Restorative Practices at Schoolcraft Community Schools

Copy of Introduction to Restorative Practices in Schoolcraft High School

Restorative Mindset

A restorative mindset describes how a person understands community and one's role in the community. The values and concepts that underlie a restorative mindset include:

  • Relationships and trust are at the center of community
  • All members of the community are responsible to and for each other
  • Multiple perspectives are welcomed and all voices are equally important
  • Healing is a process essential to restoring community
  • Harm-doers should be held accountable for and take an active role in repairing harm
  • Conflict is resolved through honest dialogue and collaborative problem-solving that addresses the root cause and the needs of those involved.

Basic Restorative Questions

  • What happened?
  • What were you thinking at the time?
  • What have you thought about since?
  • Who was affected and how?
  • What needs to happen to make things right?
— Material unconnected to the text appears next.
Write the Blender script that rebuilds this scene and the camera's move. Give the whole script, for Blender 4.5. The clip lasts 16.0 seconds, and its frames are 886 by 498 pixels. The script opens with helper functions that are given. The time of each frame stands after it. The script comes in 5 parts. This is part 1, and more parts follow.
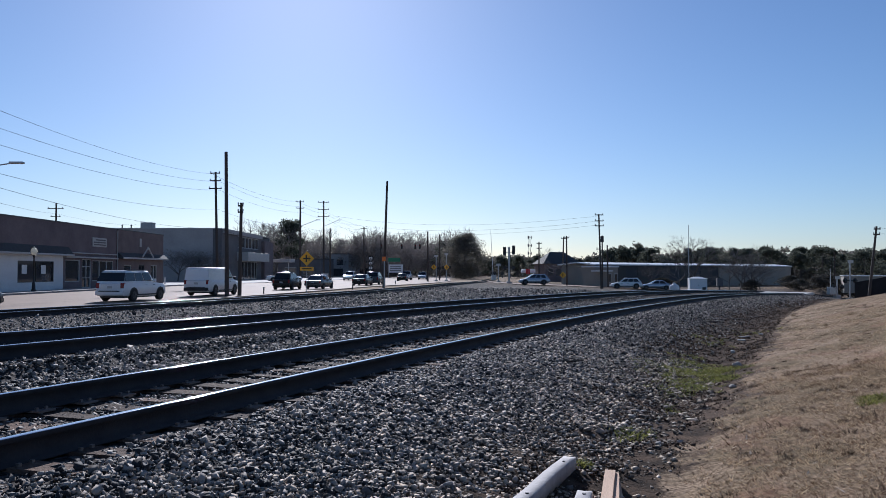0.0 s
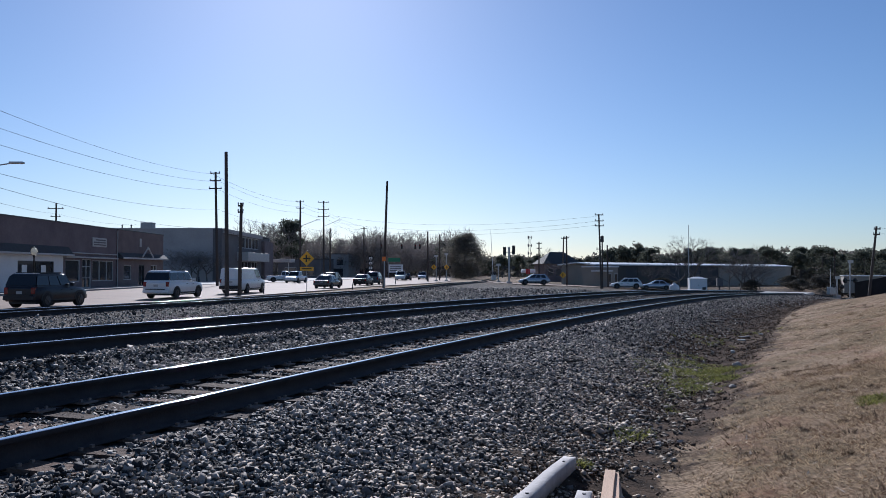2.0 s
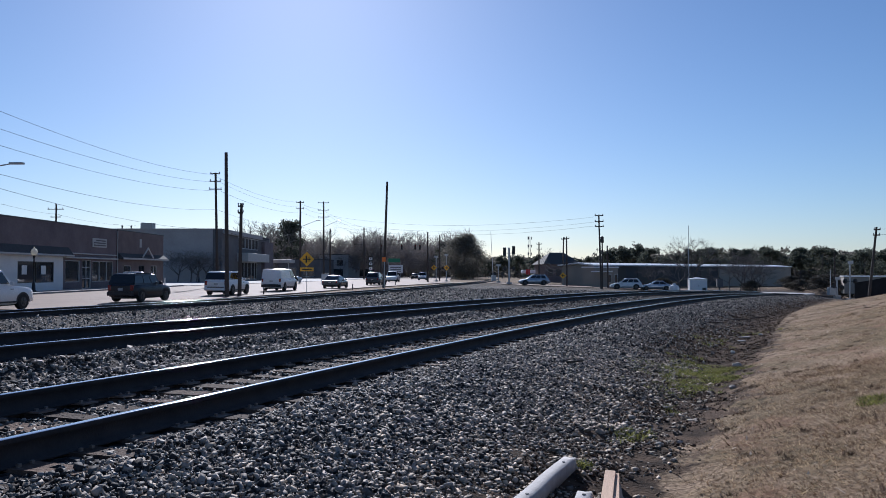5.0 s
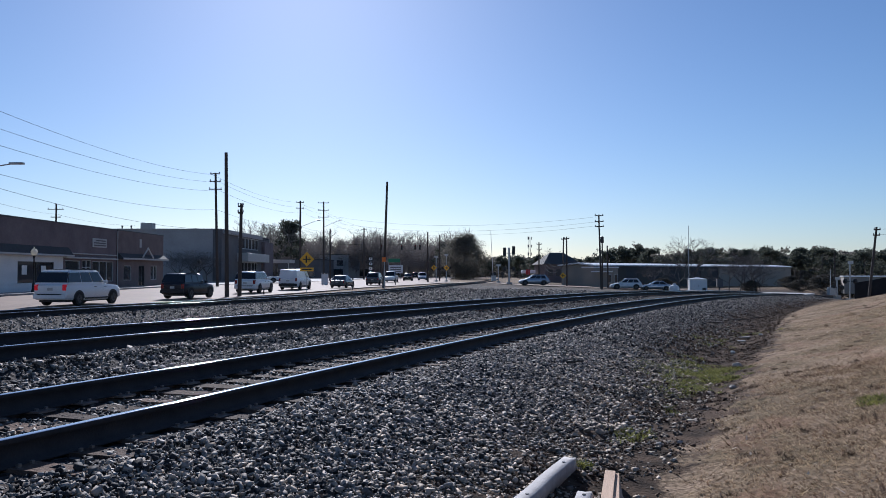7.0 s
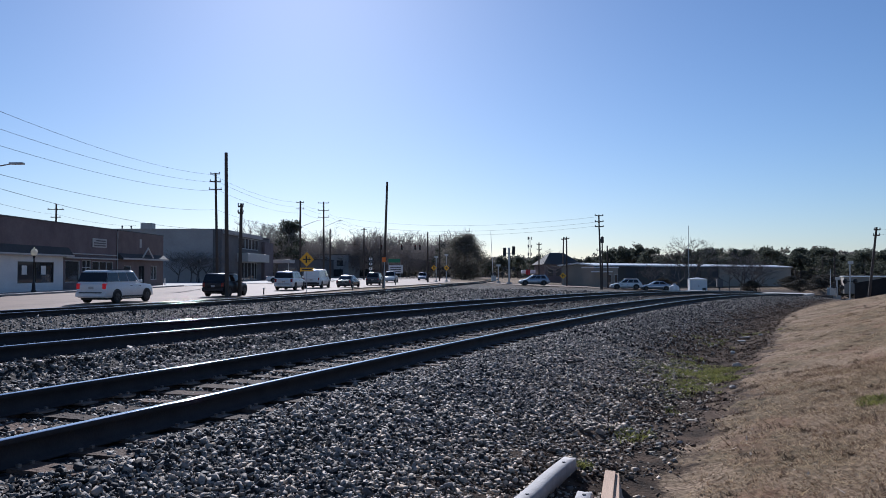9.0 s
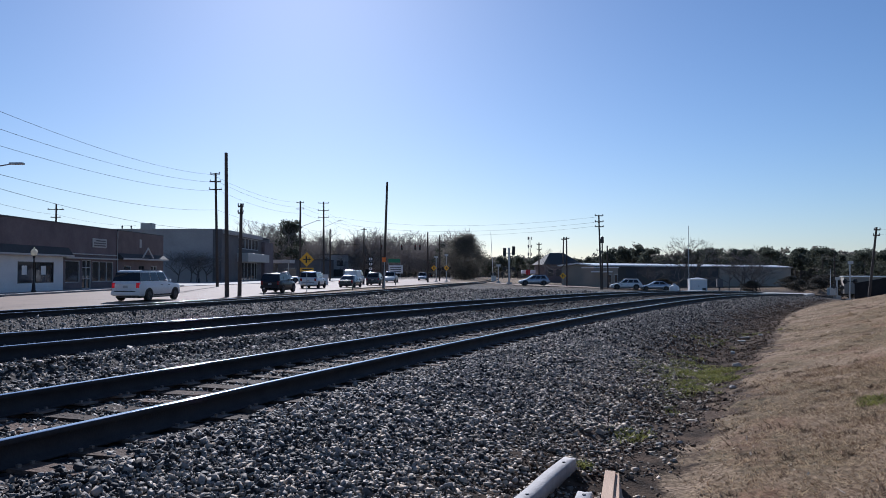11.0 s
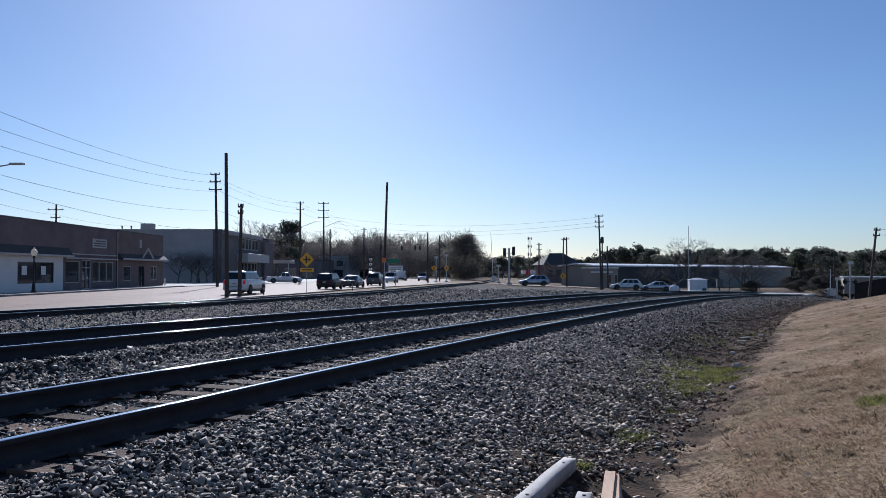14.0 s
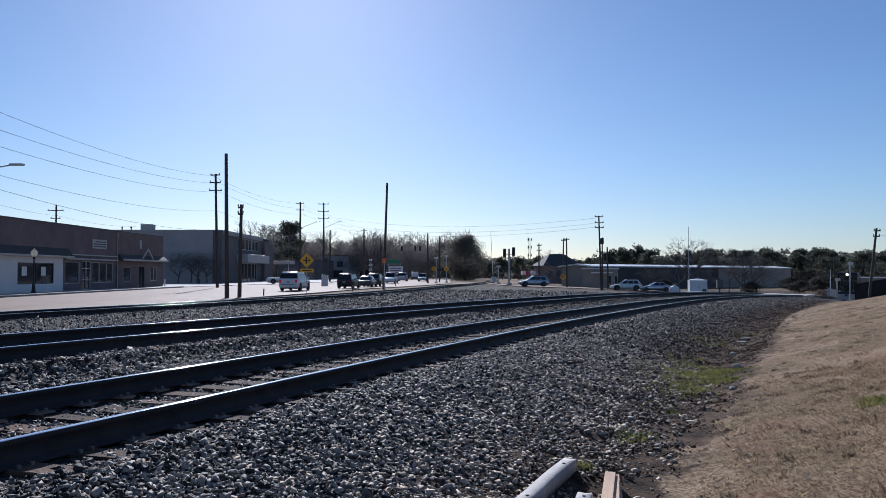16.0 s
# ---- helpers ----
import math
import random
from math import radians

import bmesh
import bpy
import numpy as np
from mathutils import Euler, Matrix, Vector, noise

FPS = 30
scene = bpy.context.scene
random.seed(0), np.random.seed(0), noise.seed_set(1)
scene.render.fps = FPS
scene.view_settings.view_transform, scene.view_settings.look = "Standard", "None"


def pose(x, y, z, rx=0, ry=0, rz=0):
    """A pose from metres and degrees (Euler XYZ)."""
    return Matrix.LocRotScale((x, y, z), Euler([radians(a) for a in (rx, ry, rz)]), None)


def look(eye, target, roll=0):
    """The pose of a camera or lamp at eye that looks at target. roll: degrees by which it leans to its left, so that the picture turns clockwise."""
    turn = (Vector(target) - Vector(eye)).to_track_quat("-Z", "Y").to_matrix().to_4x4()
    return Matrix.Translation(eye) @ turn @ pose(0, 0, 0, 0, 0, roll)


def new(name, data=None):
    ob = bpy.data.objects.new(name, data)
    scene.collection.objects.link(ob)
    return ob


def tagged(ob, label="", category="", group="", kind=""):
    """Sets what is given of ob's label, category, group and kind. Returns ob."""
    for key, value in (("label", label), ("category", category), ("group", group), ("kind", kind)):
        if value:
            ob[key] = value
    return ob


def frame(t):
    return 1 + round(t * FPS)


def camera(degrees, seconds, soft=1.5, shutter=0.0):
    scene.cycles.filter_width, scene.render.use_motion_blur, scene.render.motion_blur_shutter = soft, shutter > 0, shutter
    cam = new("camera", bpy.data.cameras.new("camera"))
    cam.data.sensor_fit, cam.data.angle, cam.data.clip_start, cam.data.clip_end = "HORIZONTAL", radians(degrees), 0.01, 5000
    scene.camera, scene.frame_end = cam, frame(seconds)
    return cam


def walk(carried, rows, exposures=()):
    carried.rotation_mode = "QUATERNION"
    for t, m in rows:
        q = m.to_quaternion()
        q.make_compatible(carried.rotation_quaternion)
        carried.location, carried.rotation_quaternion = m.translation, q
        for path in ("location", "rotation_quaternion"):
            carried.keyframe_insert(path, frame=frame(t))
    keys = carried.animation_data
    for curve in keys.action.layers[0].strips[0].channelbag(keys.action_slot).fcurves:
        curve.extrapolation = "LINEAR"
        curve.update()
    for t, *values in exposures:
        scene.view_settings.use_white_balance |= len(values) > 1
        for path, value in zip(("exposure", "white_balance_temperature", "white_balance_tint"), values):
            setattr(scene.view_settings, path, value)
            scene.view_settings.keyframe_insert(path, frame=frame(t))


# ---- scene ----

Using Affective Statements in the Classroom

Affective Statements ...

  • Are “I” statements that express a feeling.
  • Make students aware of either the positive or negative impact of their behavior.
  • Provide a precise description of a student’s behaviors and the specific impact of those behaviors.
  • Do NOT protect students from the consequences of their behavior.
  • Are delivered in a personalized manner directly to the student who impacted others.
  • Focus on behavior, not on the intrinsic worth of the person (separates the deed from the doer).
  • Are respectful in tone.
  • Encourage students to express feelings.


Common response: “Laura, put your chair down now.”

Affective Statement: “Laura, I feel concerned when you tip your chair back because I need my classroom to be a safe place.”